In short, while misfit moms in comedies are often pretty good moms and nice people who are overwhelmed by work, the rigors of parenthood and their incompatibility with the moms they’re expected to socialize with, Katherine is a confident, happy asshole of a mom. Her serene belief that she’s a good parent allows her to float through a life filled with casual cruelty toward anyone standing in her way. “The Duchess” almost seems determined to win the arms race of edgy mom comedy, piling on outrageously dickish behavior from its obliviously self-satisfied anti-heroine.

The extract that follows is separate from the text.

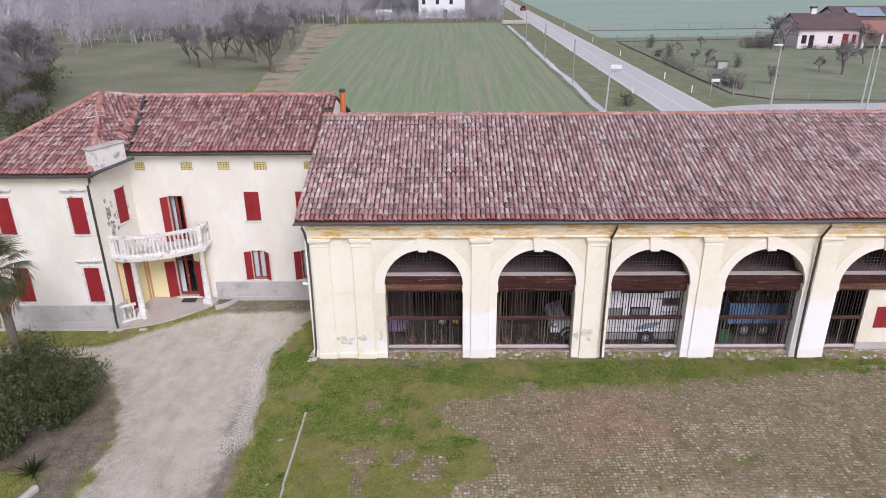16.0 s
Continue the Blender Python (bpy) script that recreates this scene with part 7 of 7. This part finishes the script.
# far farmhouse
def gable_house(name, x, y, turn, w, d, h, rise, wall_m, roof_m, label, holes=(), chim=()):
    """Walls with openings, a pitched roof with its ridge along x, chimneys."""
    t = thing(name, label, "house", at=(x, y, 0), turn=turn)
    me = Mesh()
    holed_wall(me, 0, w, 0, h, 0.3, [q[:4] for q in holes], Matrix())
    put("front_wall", me, wall_m, t)
    side = [(0.3, 0), (d, 0), (d, h), (d / 2, h + rise), (0.3, h + 0.3 * rise / (d / 2))]
    put("end_wall", Mesh().sweep(side, 0, 0.3), wall_m, t)
    put("end_wall", Mesh().sweep(side, w - 0.3, w), wall_m, t)
    put("back_wall", Mesh().box(0.3, w - 0.3, d - 0.3, d, 0, h), wall_m, t)
    k = rise / (d / 2)
    rf = Mesh()
    o = 0.5
    for y0, y1, z0, z1 in ((-o, d / 2, h - o * k, h + rise), (d + o, d / 2, h - o * k, h + rise)):
        rf.add([(-o, y0, z0), (w + o, y0, z0), (w + o, y1, z1), (-o, y1, z1), (-o, y0, z0 + 0.18), (w + o, y0, z0 + 0.18), (w + o, y1, z1 + 0.18), (-o, y1, z1 + 0.18)],
               [(0, 1, 2, 3), (4, 7, 6, 5), (0, 4, 5, 1), (0, 3, 7, 4), (1, 5, 6, 2)])
    put("roof", rf, roof_m, t)
    for q in holes:
        wn = new("door" if q[2] < 0.2 else "window")
        wn.parent = t
        put("frame", Mesh().box(q[0] - 0.06, q[1] + 0.06, -0.02, 0.05, q[3], q[3] + 0.08), M_SIGN, wn)
        put("pane", Mesh().box(q[0], q[1], 0.14, 0.17, q[2], q[3]), M_DARKGLASS if q[4] else M_DOORWOOD, wn)
    for cx, cy in chim:
        c_ = put("chimney", Mesh().box(cx - 0.45, cx + 0.45, cy - 0.4, cy + 0.4, h + rise * 0.4, h + rise + 1.0, 0.03), M_SIGN, t)
        put("cap", Mesh().box(cx - 0.55, cx + 0.55, cy - 0.5, cy + 0.5, h + rise + 1.0, h + rise + 1.3, 0.03), M_BROOF, c_)
    return t


gable_house("far_house", 70.7, 95.2, -4, 10.6, 9.0, 3.6, 2.1, M_PINKW, M_BROOF, "pale pink single-storey house with a dark brown roof",
            [(0.6, 1.5, 0.9, 2.4, 1), (1.9, 2.8, 0.1, 2.4, 1), (5.2, 6.0, 0.9, 2.3, 1), (7.6, 8.7, 0.1, 2.6, 0), (9.3, 10.0, 0.9, 2.5, 0)], [(3.6, 4.5)])
t = gable_house("far_house", 80.6, 100.5, -4, 14.0, 9.0, 4.6, 1.9, M_SIGN, M_BROOF, "white two-level house with solar panels on its roof", [(4, 8, 3.6, 4.2, 0), (9, 11, 1, 2.4, 1)], [])
put("solar_panel", Mesh().box(2.2, 8.4, 0.3, 3.6, 0.0, 0.12, 0.02, pose(0, 0, 5.0, 23, 0, 0)), M_SOLAR, t)
lt = thing("lean_to", "open lean-to porch with a reddish roof beside the house", "porch", at=(81.4, 94.6, 0), turn=-4)
put("roof", Mesh().add([(0, -1.5, 2.7), (12, -1.5, 2.7), (12, 5.2, 4.3), (0, 5.2, 4.3), (0, -1.5, 2.9), (12, -1.5, 2.9), (12, 5.2, 4.5), (0, 5.2, 4.5)], [(0, 1, 2, 3), (4, 7, 6, 5), (0, 4, 5, 1), (0, 3, 7, 4), (1, 5, 6, 2)]), M_RROOF, lt)
for x in (0.3, 3.4, 7, 11.5):
    put("pillar", Mesh().box(x - 0.2, x + 0.2, -1.3, -0.9, 0, 2.75, 0.02), M_PINKW, lt)
put("back_wall", Mesh().box(0, 12, 3.8, 4.1, 0, 3.9), M_PINKW, lt)
# white farm buildings beyond the field
gable_house("far_farmhouse", -1.2, 172, 0, 13.5, 8, 6.2, 2.0, M_SIGN, M_BROOF, "white two-storey farmhouse beyond the field",
            [(1, 2, 3.8, 5.2, 1), (5, 6, 3.8, 5.2, 1), (9, 10, 3.8, 5.2, 1), (1, 2, 1, 2.4, 1), (7, 8.4, 0.1, 2.4, 1)], [(4, 4)])
gable_house("far_shed", -13.0, 168, 0, 3.4, 4, 1.7, 0.7, M_SIGN, M_SIGN, "small white shed beyond the field", [(1, 2, 0.1, 1.4, 1)])
br = thing("ditch_bridge", "pale culvert bridge over the ditch", "bridge", at=(23.5, 150, 0))
put("deck", Mesh().box(-2, 5, -1.5, 1.5, 0.2, 0.45, 0.03), M_CONC, br)
put("parapet", Mesh().box(-2, 5, -1.6, -1.4, 0.45, 1.1, 0.03), M_CONC, br)


def far_car(x, y):
    t = thing("far_car", "small dark red car far down the road", "car", at=(x, y, 0.1))
    put("body", Mesh().box(-0.85, 0.85, -2.0, 2.0, 0.25, 0.85, 0.2), M_DOORWOOD, t)
    put("cabin", Mesh().box(-0.75, 0.75, -1.1, 1.2, 0.8, 1.42, 0.25), M_DARKGLASS, t)
    for sx in (-0.8, 0.8):
        for sy in (-1.3, 1.3):
            put("wheel", Mesh().lathe([(0.3, -0.1), (0.32, 0), (0.3, 0.1)], 14, pose(sx, sy, 0.3, 0, 90, 0)), M_BLACK, t)


far_car(33.4, 200)


# woods along the horizon
def woods():
    rs = np.random.RandomState(31)
    pts = []
    for x0, x1, y0, y1, n, h0, h1 in ((-190, -17, 150, 230, 900, 6, 11), (-190, -45, 112, 150, 330, 5, 9), (-17, 24, 178, 225, 260, 6, 11), (38, 330, 330, 420, 400, 7, 12), (-260, -60, 60, 118, 260, 5, 8), (-17, 22, 157, 168, 170, 1.5, 3.5), (14, 23, 160, 200, 40, 4, 8)):
        x, y = rs.uniform(x0, x1, n), rs.uniform(y0, y1, n)
        pts.append(np.stack([x, y, rs.uniform(h0, h1, n)], 1))
    pts = np.concatenate(pts)
    V_, F_, off = [], [], 0
    for k in range(4):
        rk = np.random.RandomState(200 + k)
        trunk = Mesh().tube([(0, 0, -0.02), (0.01, 0, 0.4), (0.0, 0.01, 0.8)], [0.014, 0.01, 0.004], 3)
        c_ = rk.normal(0, 1, (90, 3)) * np.array([0.14, 0.14, 0.2]) + np.array([0, 0, 0.58])
        c_[:, 2] = np.clip(c_[:, 2], 0.12, 0.95)
        vv, ff = slivers(c_, 2, 0.3, 210 + k, 0.7)
        base_v = [tuple(q) for q in trunk.v] + [tuple(q) for q in vv]
        tri = []
        for f in trunk.f:
            for i in range(1, len(f) - 1):
                tri.append((f[0], f[i], f[i + 1]))
        tri += [tuple(q + len(trunk.v)) for q in ff]
        top = 1.0
        sel = pts[k::4]
        n = len(sel)
        a = rs.uniform(0, 6.28, n)
        s = sel[:, 2] / top
        m = np.zeros((n, 3, 4))
        m[:, 0, 0], m[:, 0, 1], m[:, 1, 0], m[:, 1, 1], m[:, 2, 2] = np.cos(a) * s, -np.sin(a) * s, np.sin(a) * s, np.cos(a) * s, s
        m[:, 0, 3], m[:, 1, 3] = sel[:, 0], sel[:, 1]
        vv, ff = repeat(base_v, tri, m)
        V_.append(vv)
        F_.append(ff + off)
        off += len(vv)
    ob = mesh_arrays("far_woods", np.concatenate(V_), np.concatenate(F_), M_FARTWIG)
    tagged(ob, "grey belt of bare woods beyond the fields, haze put into its pale colour", "woods", kind="stuff")


woods()


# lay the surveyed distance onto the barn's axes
def to_site(ob, done):
    if abs(ob.location.x) + abs(ob.location.y) > 1e-6:
        ob.location.x, ob.location.y = site(ob.location.x, ob.location.y)
        return
    if ob.type == "MESH" and ob.data.name not in done:
        done.add(ob.data.name)
        co = np.zeros(3 * len(ob.data.vertices), np.float32)
        ob.data.vertices.foreach_get("co", co)
        co = co.reshape(-1, 3)
        co[:, 0], co[:, 1] = site(co[:, 0].copy(), co[:, 1].copy())
        ob.data.vertices.foreach_set("co", co.ravel())
        ob.data.update()
    for c_ in ob.children:
        to_site(c_, done)


_done = set()
for ob in list(bpy.data.objects):
    if ob not in EARLIER and ob.parent is None:
        to_site(ob, _done)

There’s something satisfying about this, a commitment to exploring the chasm between actual human personalities and the demure mom archetype. How bad can someone be and still be a basically good mom? Let’s push the limits! Yet, these moments are oftentimes the biggest misfires, giving Ryan too much opportunity to chew the scenery, stand-up comedy-style, rather than act and react as a character in conversation with others. Her quasi-monologues and arm-waving harangues of her enemies are more exhausting than funny, hammered home with the deadpan force of a bit rather than an interpersonal conflict. It’s in the subtler moments, her low-key snarkfests with Bev and Olive and her offhanded dismissals of Evan’s thirst for commitment, that provide more genuine laughs and a more appealing side of Ryan as an actor, using her comedic timing to optimal effect.
The show’s brief and action-packed first season, which chronicles Katherine’s bull-in-a-china-shop mission to make Olive a sibling and her half-assed attempt to make a relationship work with Evan, often fumbles its key scenes. But the question it’s asking — how bad of a person can you be while still being a good mom? — is confronted more frankly in it than in many conversations about bad moms, who often turn out to be normal people doing their best. Sometimes what a good comedy demands is a genuine asshole, and “The Duchess” is tantalizingly close to fitting the bill.